ATC : "XYZ fly heading 350"
PM : "fly heading 350 XYZ"
PF, if flying manual : "please set heading 350"
PM : sets heading 350, can tell something or not (this step would be done by the PF if AP was on)
PF : "350 blue"
PM : "checked"
So now imagine ATC saying "fly heading 350" + a bunch of other things. Since there is also a rule saying you can't fly outside of a target (yes there is, there are all sorts of rules like this at my airlines, and I think many airlines because our FCOM is close to the standard airbus one), you have to wait the end of the message + readback before you can do anything.

Other rules that I find surprising are :
- If you land with ATHR on you have to retard it fully from climb to idle
I was told that this causes problems to some pilots because of the difference between autothrust and to autothrust.
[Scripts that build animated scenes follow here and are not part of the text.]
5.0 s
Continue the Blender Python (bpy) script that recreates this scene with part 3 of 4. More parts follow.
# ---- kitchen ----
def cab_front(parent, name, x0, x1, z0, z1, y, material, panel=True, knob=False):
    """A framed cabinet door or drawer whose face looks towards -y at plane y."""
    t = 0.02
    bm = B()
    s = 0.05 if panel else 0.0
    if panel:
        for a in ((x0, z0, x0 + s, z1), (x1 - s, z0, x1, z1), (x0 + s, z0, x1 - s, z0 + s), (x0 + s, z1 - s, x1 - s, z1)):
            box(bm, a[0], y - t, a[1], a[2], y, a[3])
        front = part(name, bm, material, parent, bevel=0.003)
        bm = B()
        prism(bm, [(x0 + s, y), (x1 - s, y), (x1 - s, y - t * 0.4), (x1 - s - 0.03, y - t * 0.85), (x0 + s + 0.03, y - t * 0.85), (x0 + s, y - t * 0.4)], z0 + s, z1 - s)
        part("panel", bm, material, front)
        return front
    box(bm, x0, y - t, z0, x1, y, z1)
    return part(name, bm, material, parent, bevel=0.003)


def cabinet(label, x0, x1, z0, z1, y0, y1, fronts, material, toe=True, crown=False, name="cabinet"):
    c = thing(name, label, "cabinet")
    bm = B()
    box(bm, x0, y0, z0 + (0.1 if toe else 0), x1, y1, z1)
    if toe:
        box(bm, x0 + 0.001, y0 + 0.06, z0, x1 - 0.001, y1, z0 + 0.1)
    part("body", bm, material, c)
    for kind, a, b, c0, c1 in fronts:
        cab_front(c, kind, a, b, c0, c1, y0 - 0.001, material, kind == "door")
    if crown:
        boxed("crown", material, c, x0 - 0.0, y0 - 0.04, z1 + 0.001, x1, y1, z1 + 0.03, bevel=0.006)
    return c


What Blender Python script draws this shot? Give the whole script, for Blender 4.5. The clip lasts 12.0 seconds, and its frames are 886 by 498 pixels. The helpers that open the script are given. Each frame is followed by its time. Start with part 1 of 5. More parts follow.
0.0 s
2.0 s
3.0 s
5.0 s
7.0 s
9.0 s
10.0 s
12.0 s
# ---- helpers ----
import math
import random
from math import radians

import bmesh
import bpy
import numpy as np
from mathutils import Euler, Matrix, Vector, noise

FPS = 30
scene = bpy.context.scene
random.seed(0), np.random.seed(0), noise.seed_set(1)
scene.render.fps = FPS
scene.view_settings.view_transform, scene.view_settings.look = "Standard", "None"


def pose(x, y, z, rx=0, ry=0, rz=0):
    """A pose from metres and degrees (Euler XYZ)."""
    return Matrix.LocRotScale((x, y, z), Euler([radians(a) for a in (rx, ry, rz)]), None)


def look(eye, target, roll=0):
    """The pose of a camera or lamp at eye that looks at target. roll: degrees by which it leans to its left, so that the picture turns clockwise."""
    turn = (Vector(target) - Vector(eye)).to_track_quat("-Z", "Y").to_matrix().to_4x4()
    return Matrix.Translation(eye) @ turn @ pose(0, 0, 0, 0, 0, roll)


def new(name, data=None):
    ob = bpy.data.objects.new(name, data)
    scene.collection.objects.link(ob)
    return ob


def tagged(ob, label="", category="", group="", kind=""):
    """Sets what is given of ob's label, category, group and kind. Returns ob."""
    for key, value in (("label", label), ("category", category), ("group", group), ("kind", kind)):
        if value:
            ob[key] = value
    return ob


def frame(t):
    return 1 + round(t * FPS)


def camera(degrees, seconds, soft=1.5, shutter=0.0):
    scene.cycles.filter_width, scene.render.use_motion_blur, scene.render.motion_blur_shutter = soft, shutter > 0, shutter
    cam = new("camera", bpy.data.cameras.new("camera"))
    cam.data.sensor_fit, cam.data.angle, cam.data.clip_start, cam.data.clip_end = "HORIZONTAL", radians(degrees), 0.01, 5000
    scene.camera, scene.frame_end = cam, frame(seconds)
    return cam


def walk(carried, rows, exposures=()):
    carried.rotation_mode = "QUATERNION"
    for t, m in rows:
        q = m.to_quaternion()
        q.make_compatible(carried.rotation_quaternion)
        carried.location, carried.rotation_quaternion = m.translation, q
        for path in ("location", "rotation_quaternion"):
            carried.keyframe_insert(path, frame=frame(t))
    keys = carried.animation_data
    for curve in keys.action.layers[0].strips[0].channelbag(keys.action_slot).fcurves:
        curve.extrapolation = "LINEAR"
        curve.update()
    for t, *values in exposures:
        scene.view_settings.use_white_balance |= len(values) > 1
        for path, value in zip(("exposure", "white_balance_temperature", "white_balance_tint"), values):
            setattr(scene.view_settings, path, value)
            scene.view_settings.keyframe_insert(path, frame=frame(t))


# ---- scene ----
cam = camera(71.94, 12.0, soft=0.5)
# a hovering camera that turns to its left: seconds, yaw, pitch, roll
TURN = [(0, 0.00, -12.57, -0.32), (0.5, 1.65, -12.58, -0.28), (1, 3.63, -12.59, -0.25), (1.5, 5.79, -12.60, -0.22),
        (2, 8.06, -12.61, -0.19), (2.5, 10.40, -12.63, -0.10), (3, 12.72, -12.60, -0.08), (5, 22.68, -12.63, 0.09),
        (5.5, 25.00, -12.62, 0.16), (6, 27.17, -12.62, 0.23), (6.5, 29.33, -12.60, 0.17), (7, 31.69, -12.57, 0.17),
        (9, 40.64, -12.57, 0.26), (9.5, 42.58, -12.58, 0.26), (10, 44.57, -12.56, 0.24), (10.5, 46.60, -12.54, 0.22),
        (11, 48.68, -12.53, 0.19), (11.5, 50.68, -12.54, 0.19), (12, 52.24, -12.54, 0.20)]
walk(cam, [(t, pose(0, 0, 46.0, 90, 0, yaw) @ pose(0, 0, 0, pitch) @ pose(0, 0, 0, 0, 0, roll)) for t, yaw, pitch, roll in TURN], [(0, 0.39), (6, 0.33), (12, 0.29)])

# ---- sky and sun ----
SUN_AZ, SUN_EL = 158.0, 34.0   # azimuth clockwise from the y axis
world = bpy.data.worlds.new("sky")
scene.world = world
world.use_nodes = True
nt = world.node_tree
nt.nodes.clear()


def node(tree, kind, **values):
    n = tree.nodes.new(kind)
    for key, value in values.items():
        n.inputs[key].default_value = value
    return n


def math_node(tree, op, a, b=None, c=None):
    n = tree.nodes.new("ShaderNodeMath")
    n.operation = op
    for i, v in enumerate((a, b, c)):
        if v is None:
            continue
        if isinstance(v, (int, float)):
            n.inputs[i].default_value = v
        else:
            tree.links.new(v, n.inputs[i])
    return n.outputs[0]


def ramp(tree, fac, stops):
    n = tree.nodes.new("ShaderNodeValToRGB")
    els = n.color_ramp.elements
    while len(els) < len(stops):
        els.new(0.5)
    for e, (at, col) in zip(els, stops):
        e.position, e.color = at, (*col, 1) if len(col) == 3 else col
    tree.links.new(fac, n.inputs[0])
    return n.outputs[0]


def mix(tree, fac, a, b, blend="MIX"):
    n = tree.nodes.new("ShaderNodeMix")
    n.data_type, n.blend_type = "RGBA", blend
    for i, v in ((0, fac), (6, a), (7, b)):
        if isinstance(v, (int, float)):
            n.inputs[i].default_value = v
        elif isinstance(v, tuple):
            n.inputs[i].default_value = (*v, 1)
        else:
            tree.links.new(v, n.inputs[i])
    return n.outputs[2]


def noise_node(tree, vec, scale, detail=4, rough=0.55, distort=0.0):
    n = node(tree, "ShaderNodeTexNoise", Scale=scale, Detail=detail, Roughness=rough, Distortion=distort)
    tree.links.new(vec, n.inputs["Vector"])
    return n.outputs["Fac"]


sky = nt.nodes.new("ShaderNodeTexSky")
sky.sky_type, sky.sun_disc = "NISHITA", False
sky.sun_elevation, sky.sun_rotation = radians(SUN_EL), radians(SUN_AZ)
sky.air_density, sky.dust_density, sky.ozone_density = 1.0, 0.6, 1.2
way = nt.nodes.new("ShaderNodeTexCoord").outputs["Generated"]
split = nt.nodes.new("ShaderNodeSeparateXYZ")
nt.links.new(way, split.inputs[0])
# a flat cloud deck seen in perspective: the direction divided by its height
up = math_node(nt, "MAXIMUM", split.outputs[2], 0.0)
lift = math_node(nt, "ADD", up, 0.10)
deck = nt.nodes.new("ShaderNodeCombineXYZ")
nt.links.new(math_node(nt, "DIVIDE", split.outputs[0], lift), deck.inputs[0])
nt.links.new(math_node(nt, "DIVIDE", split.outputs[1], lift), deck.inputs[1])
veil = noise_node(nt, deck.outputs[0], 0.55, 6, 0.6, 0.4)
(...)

Retarding with ATHR on (climb gate) takes more time, so there can be a tendancy to retard half a second late (because initially, when you reduce from climb to 50% nothing happens). One very easy solution to this problem would be to retard in two times, reduce from climb to the correct thrust at around 50ft, then idle, but that's strictly forbidden because :
- You can't disengage autothrust below 1000ft.
So if you wanted to reduce workload while decelerating between 1000ft and 500ft (VMC stabilization criteria) and then disengage autothrust, you can't.
- Nothing to do with manual flying, but when asked for ECAM actions, the PM must specifically not start the ECAM actions, he has to think about OEBs or company instructions, and perforrm them if there are some. A very simple solution would be to replace 'ecam actions' by 'failure actions' or any other callout that would not induce specifically into something that's possibly an error.
I think this last one is the perfect example of weird things imposed by the manuals.
Not sure where this idea is coming from. As another poster alluded to earlier, on an ILS for example, I’ll just set the heading bug to the runway heading, so more often than not, it isn’t centred.

Theoretically, all solutions could be possible.

Heading bug or track bug, and align the bird on the RWY track bug or the heading bug on a wind-corrected runway heading, or even visually offsetting the heading with regard to the runway heading (most common solution)
But my point is that the PF cannot even do something as simple as adjusting one or two degrees on his heading bug, if he wants to correct for wind drift or IRS drift.